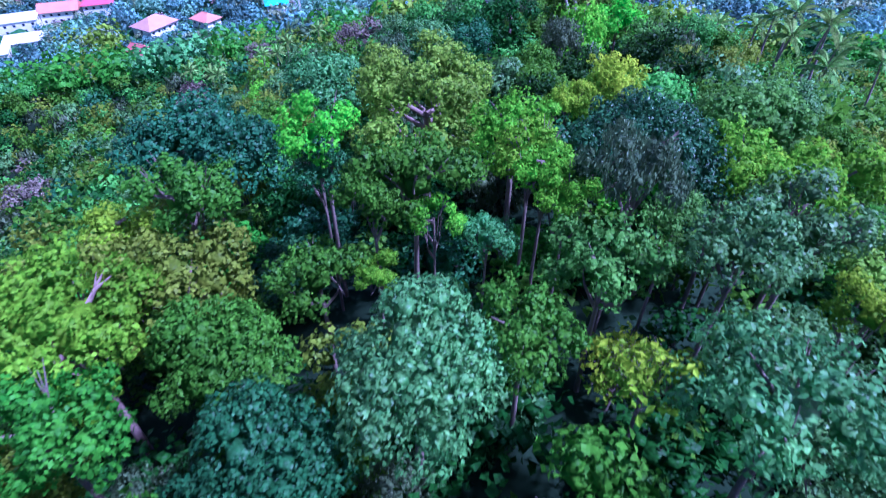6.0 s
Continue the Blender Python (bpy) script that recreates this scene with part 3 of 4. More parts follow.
# ---- palms ----
def frond_mesh(name, seed, length=3.9):
    rng = random.Random(seed)
    V, Fq = [], []
    pts = []
    for i in range(9):
        t = i / 8
        pts.append(Vector((length * (t - 0.28 * t * t * t), 0, length * (0.30 * t - 0.46 * t * t))))
    for i in range(8):
        a, b = pts[i], pts[i + 1]
        w = 0.05 * (1 - i / 9)
        k = len(V)
        V += [tuple(a + Vector((0, w, 0))), tuple(a - Vector((0, w, 0))), tuple(b - Vector((0, w * 0.8, 0))), tuple(b + Vector((0, w * 0.8, 0)))]
        Fq.append((k, k + 1, k + 2, k + 3))
    for i in range(32):
        t = 0.1 + 0.9 * i / 32
        j = min(int(t * 8), 7)
        p = pts[j].lerp(pts[j + 1], t * 8 - j)
        ll = length * 0.13 * math.sin(math.pi * (0.15 + 0.8 * t)) + 0.1
        for s in (-1, 1):
            d = Vector((0.5, s * 0.75, -0.3 + rng.uniform(-.25, .15))).normalized()
            side = Vector((0.075, 0, 0.02))
            k = len(V)
            q = p + d * ll
            V += [tuple(p - side), tuple(p + side), tuple(q + side * 0.3 - Vector((0, 0, 0.1))), tuple(q - side * 0.3 - Vector((0, 0, 0.1)))]
            Fq.append((k, k + 1, k + 2, k + 3))
    return mesh_of(name, V, Fq)


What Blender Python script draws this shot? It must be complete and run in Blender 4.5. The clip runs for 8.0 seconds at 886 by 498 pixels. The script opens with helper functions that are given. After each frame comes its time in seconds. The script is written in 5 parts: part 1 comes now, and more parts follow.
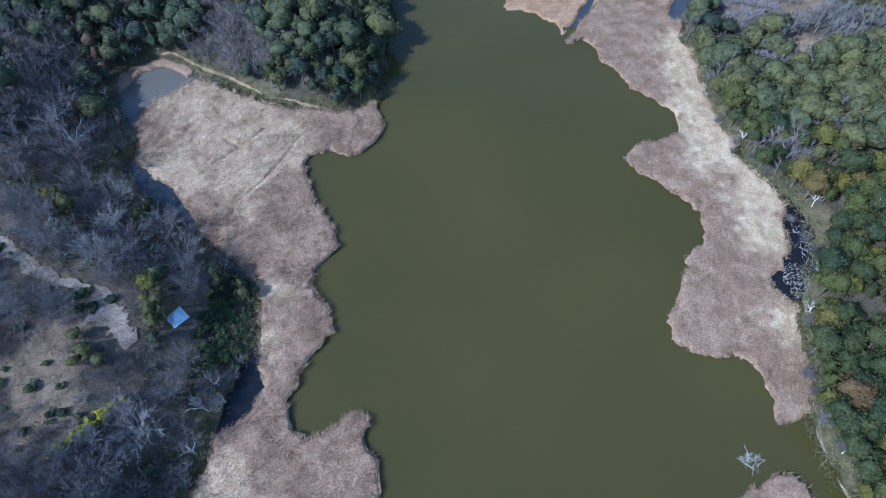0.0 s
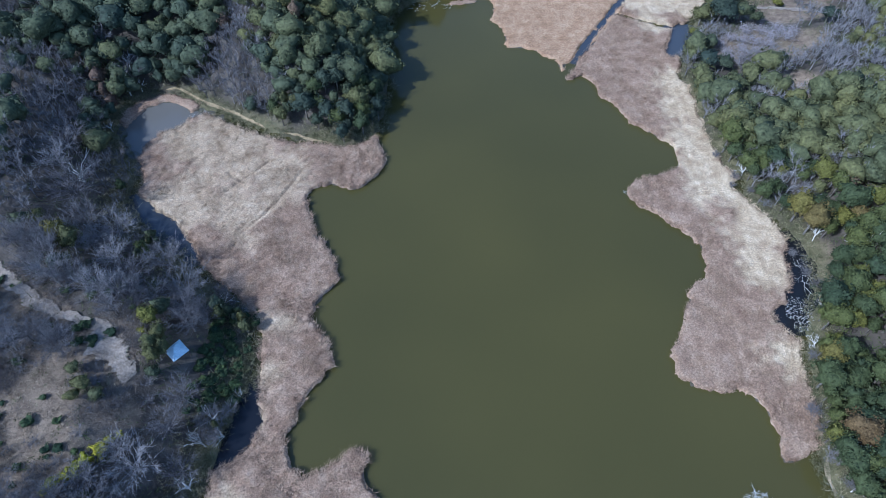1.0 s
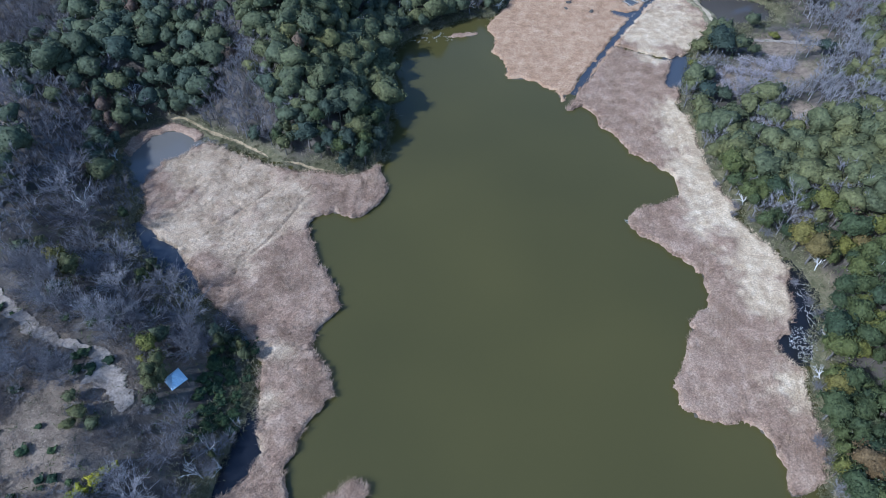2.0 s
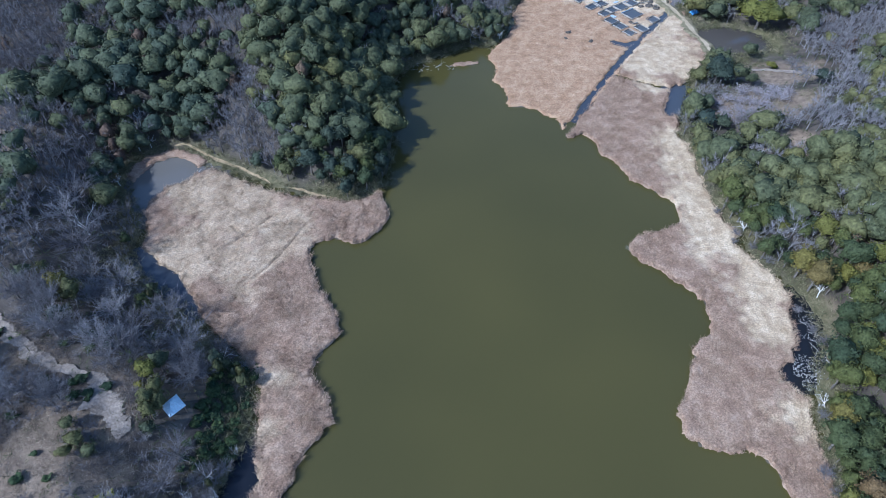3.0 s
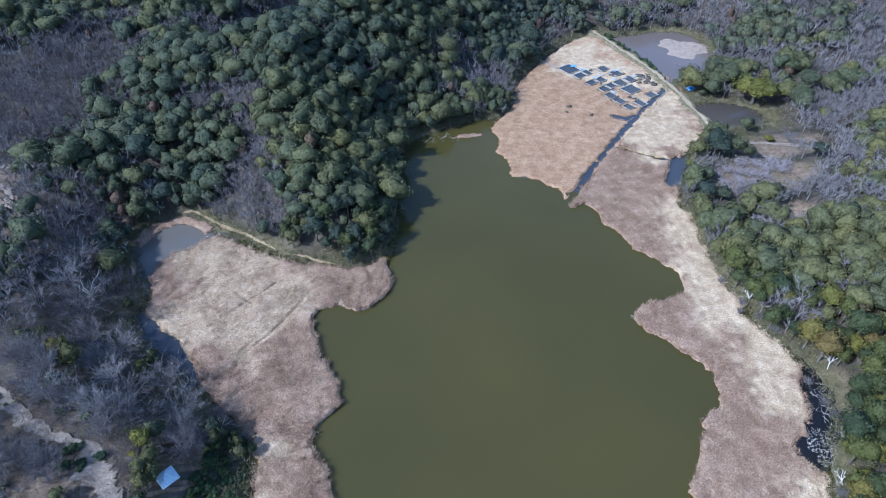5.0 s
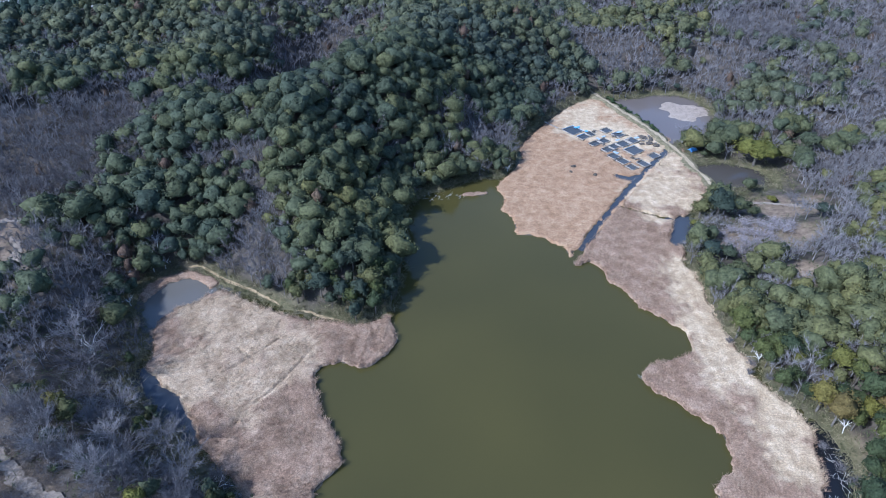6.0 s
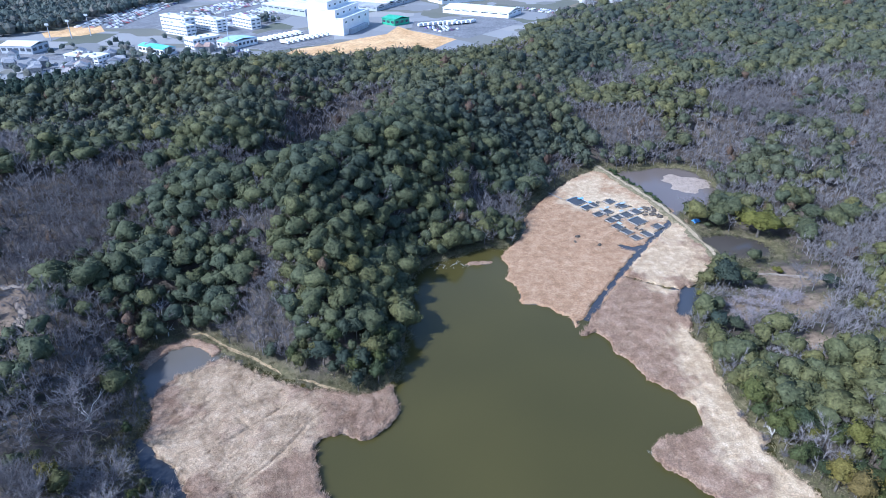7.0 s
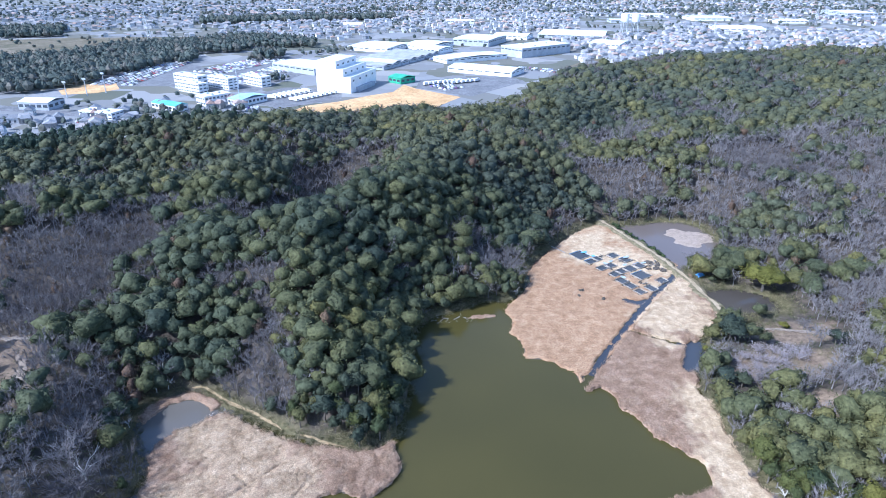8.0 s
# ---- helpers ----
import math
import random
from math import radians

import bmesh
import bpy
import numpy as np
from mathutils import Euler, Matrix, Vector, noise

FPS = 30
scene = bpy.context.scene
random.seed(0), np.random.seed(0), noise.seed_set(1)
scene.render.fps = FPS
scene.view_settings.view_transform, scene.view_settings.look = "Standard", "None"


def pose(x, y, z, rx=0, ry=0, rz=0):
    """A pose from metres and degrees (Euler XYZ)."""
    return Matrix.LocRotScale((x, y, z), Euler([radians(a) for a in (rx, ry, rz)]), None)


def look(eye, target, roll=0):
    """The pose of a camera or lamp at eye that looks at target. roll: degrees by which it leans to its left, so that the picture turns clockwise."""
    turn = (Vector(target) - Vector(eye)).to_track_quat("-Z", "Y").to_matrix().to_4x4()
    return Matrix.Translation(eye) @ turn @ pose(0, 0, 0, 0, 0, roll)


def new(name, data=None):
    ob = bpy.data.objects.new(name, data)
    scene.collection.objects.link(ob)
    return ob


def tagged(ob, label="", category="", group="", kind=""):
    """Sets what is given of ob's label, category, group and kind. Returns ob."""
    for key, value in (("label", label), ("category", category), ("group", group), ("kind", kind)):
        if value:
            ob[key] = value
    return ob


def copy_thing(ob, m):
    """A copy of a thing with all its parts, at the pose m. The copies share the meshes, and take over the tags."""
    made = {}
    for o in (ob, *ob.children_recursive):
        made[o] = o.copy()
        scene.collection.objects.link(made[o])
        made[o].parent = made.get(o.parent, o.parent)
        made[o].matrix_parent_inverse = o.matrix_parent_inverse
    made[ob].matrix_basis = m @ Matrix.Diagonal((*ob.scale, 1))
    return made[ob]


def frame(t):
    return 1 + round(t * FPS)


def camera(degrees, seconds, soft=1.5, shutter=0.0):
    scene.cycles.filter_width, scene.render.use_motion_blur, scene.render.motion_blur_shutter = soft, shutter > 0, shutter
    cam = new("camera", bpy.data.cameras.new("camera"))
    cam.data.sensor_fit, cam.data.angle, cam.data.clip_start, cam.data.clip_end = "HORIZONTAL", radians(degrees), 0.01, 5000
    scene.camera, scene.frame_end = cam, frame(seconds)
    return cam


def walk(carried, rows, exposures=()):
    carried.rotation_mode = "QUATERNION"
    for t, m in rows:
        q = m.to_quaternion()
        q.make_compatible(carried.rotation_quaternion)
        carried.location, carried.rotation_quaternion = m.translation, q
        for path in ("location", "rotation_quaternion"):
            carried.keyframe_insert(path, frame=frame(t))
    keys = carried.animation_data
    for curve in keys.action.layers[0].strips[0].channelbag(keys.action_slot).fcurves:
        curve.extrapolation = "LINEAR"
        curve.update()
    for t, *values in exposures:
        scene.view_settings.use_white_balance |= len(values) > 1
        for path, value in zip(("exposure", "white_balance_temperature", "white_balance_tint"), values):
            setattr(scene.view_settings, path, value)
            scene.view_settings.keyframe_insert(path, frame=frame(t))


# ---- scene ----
━━━━━━━━
▸ **To do**
Pick out, from the lines above, every one that contains the string "random".

▸ **Task solution**
    rng = random.Random(seed)
import random
random.seed(0), np.random.seed(0), noise.seed_set(1)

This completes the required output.